Musically, Lost Girls couldn’t be more Eighties if it were playing a Commodore 64 while eating Angel Delight. Like Stranger Things, everything about it is unashamedly nostalgic: the power drums, the moody atmospherics, the arpeggiated synths. Close your eyes and you can practically see Jason Patric on the Santa Cruz boardwalk in The Lost Boys.

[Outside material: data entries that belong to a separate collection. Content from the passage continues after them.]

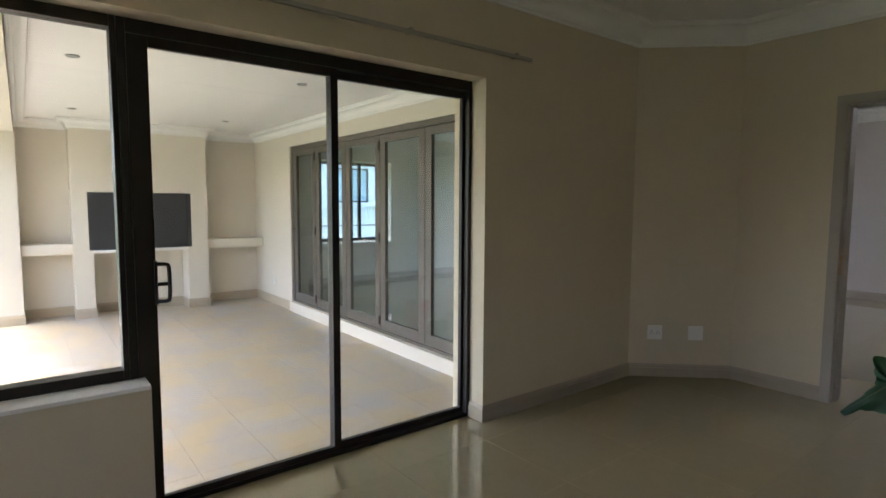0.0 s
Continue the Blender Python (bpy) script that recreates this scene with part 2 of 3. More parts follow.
def structure(name, bm, mat, label, category):
    return tagged(part(name, bm, mat), label, category, kind="structure")


def slanted(bm, a, b, thick, z0, z1):
    """A wall from a to b, its thickness lying to the right of the line."""
    a, b = Vector(a), Vector(b)
    d = (b - a).normalized()
    o = Vector((d.y, -d.x)) * thick
    low = [bm.verts.new((q.x, q.y, z0)) for q in (a, b, b + o, a + o)]
    top = [bm.verts.new((q.x, q.y, z1)) for q in (a, b, b + o, a + o)]
    bm.faces.new(low[::-1])
    bm.faces.new(top)
    for i in range(4):
        j = (i + 1) % 4
        bm.faces.new((low[i], low[j], top[j], top[i]))
    bmesh.ops.recalc_face_normals(bm, faces=bm.faces)
    return bm


# ---- plan, in metres ----
CEIL = 2.80            # lounge, dining room and kitchen
PATIO_CEIL = 2.455
PATIO_Z = -0.105        # the patio lies a step lower
NORTH = 2.615          # lounge wall with the sliding door
PATIO_S = 2.92         # its patio face
GLAZE = 2.780           # line of the sliding door
REVEAL = 2.137         # end of the sliding door's opening
HEAD = 2.182
DOORWALL = 4.348
DOORWALL_E = 4.488
JAMB_N, JAMB_S = 1.354, 0.463
DOOR_H = 2.084
CH1, CH2 = (3.751, NORTH), (DOORWALL, 2.067)
CH3, CH4 = (DOORWALL, -0.25), (3.0, -1.62)
FAR = 9.842             # far wall of the dining room
SOUTH = -1.905         # dining wall with the switch
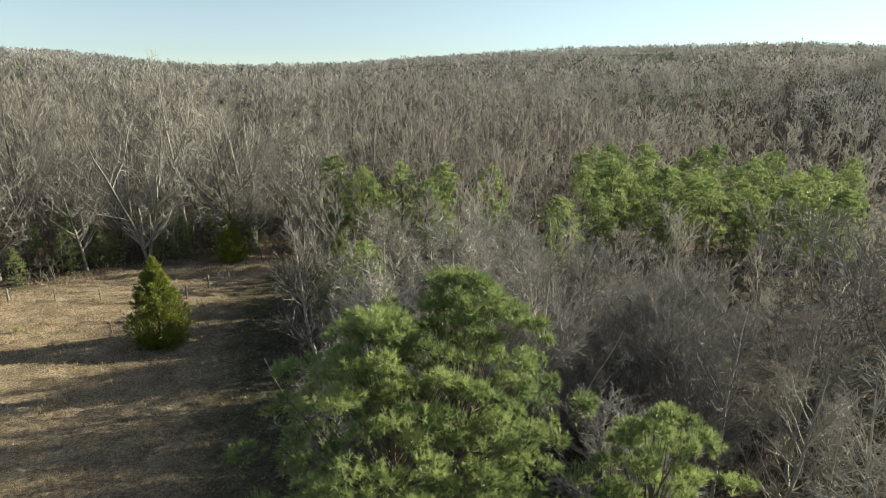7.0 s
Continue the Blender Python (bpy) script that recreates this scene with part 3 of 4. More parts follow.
PINE_HERO = [pine_tree(201, 13.0, 4.5, 0.14, 300, 0.50, 30, 20, 0.22, 0.019, widest=0.48),
             pine_tree(202, 14.2, 4.6, 0.16, 300, 0.50, 30, 20, 0.22, 0.019, widest=0.48)]
PINE_SMALL = pine_tree(203, 10.4, 2.8, 0.22, 115, 0.46, 28, 20, 0.22, 0.019, widest=0.5)
PINE_NEAR = [pine_tree(216 + k, 15.5, 3.7, 0.42, 64, 0.80, 36, 12, 0.30, 0.038) for k in range(2)]
PINE_MID = [pine_tree(210 + k, 14, 2.9, 0.34 + 0.08 * (k % 2), 48, 0.72, 16, 8, 0.36, 0.078, sides=3) for k in range(4)]
PINE_LANE = [pine_tree(218 + k, 15, 4.4, 0.06, 120, 0.82, 30, 10, 0.34, 0.048) for k in range(2)]
PINE_YOUNG = [pine_tree(220 + k, 8, 2.3, 0.03, 40, 0.55, 15, 7, 0.32, 0.066, widest=0.15, sides=3) for k in range(3)]
CEDAR_MID = [cedar_tree(230 + k, 5.6, 1.9, 80, 20, 0.34, 0.06) for k in range(3)]

# ---- woods ----
BARE = (BARK, BARK, TWIG)
TREE_PARTS = ("trunk", "limb", "crown")


def bare(kind, x, y, scale=1.0, turn=0.0, mats=BARE, label="leafless grey hardwood tree in winter woods", group="bare trees of the woods", tall=1.0):
    return plant("bare_tree", kind, mats, x, y, scale, turn, label, "tree", group, tall, TREE_PARTS)


def pine(kind, x, y, scale=1.0, turn=0.0, label="green pine with a bare lower trunk at the woods edge", group="pines of the woods", tall=1.0, needles=None):
    return plant("pine_tree", kind, (PINE_BARK, PINE_BARK, needles or (SHADED_NEEDLE if group in ("pines in the valley", "pines on the far slope") else NEEDLE)), x, y, scale, turn, label, "pine tree", group, tall, ("trunk", "limb", "crown"))


def cedar(kind, x, y, scale=1.0, turn=0.0, label="dense dark green cedar on the woods edge", mat=None, tall=1.0, group="cedars"):
    return plant("cedar_tree", kind, (PINE_BARK, None, mat or CEDAR), x, y, scale, turn, label, "cedar tree", group, tall, ("trunk", "limb", "foliage"))


# pines by the field
pine(PINE_HERO[0], 19.4, 35.9, 1.0, 0.4, "tall broad green pine with long needles beside the field", "pines by the field")
pine(PINE_HERO[1], 22.0, 35.2, 0.97, 2.0, "tall broad green pine with long needles beside the field", "pines by the field")
pine(PINE_SMALL, 23.8, 29.2, 1.0, 1.1, "smaller round-topped green pine below the tall pines", "pines by the field")
pine(PINE_HERO[0], 20.0, 1.8, 1.02, 3.3, "broad bushy pine lit yellow-green above the brush", "pines by the field")

# named places in the woods: x, y, scale
for k, (x, y, s, tall) in enumerate([(-26.2, 92, 1.05, 1.05), (-22.5, 92.5, 1.0, 1.05), (-29.5, 94, 0.95, 1.0), (5.2, 99.5, 0.85, 1.05), (2.4, 99, 0.75, 1.1), (22, 101.5, 1.0, 1.3), (64, 86, 1.0, 1.0), (67, 84, 0.9, 1.0), (68, 78, 1.0, 1.0), (72, 74, 1.0, 1.0), (65, 71, 0.9, 1.0), (61, 66, 0.85, 1.0), (76, 69, 1.0, 1.0),
                                     (-50, 112, 1.25, 1.1), (-62, 108, 1.25, 1.1), (-74, 104, 1.2, 1.1),
                                     (53.9, -37.8, 0.95, 1.0), (56, -76, 1.0, 1.0), (59.5, -107, 1.1, 1.0), (66.8, -82, 1.05, 1.0), (91.5, -51.5, 1.2, 1.0), (88, -57.7, 1.2, 1.0), (38, -56.7, 0.95, 1.0), (53.6, -72, 1.0, 1.0), (20.4, -47.4, 0.8, 1.0), (23.3, -45, 0.7, 1.0), (106, -92, 1.3, 1.0), (40, 57, 0.75, 1.0)]):
    pine(PINE_MID[k % 4], x, y, s, k * 1.3, tall=tall)
for k, (x, y, s) in enumerate([(48.4, -1.9, 1.05), (49.2, -5, 0.95), (47.7, -7.8, 1.06), (58.4, 5.9, 0.9)]):
    pine(PINE_NEAR[k % 2], x, y, s, k * 1.9, "tall pine with a clear trunk among bare trees", "pines of the woods")
rng = np.random.RandomState(7)
for k in range(26):
    a, r = radians(rng.uniform(122, 196)), rng.uniform(95, 205)
    x, y = 10 + r * math.sin(a), 24 + r * math.cos(a)
    if float(woods(x, y)) > 2:
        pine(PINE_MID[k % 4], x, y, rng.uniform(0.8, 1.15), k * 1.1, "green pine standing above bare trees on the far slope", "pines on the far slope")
def pine_stand(x, y):
    """Whether a place lies in the pine stand in the valley."""
    return 70 + 5 * math.sin(y * 0.2) < math.hypot(x - 10, y - 24) < 118 and 64 < math.degrees(math.atan2(x - 10, y - 24)) < 86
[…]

That’s the intention, of course. Influenced by the movie soundtracks of Khan’s childhood, fromET to The Goonies, Lost Girls is the hypothetical soundtrack to a vampire film she one day hopes will be released. The main character is Nikki Pink, a teenager who falls in love while being pursued by a bike-riding, blood-sucking girl gang. “Lying next to you / We could be on the moon,” Khan sings on gauzy opener “Kids in the Dark”, a song that’s allowed to run and breathe. On “Feel for You”, over polyrhythmic beats, she yearningly declares “I love you” in a repeated refrain, while “Jasmine”, inspired by her childhood trips to Pakistan, will remind you of Depeche Mode. Elsewhere, “Desert Man” is a pure icy synth joy, bolstered by reverb-drenched drums and gorgeous harmonies.

Given our current preoccupation with the Eighties, you could argue that Lost Girls is hardly breaking new ground – and yes, nostalgia is a fairly generic formula. But listened to as a whole, the album positively thrums with sonic invention, managing to feel both fresh and full of intrigue. Khan once again demonstrates a knack for uncanny storytelling. Three of her past albums have been nominated for Mercurys; expect this to make it four.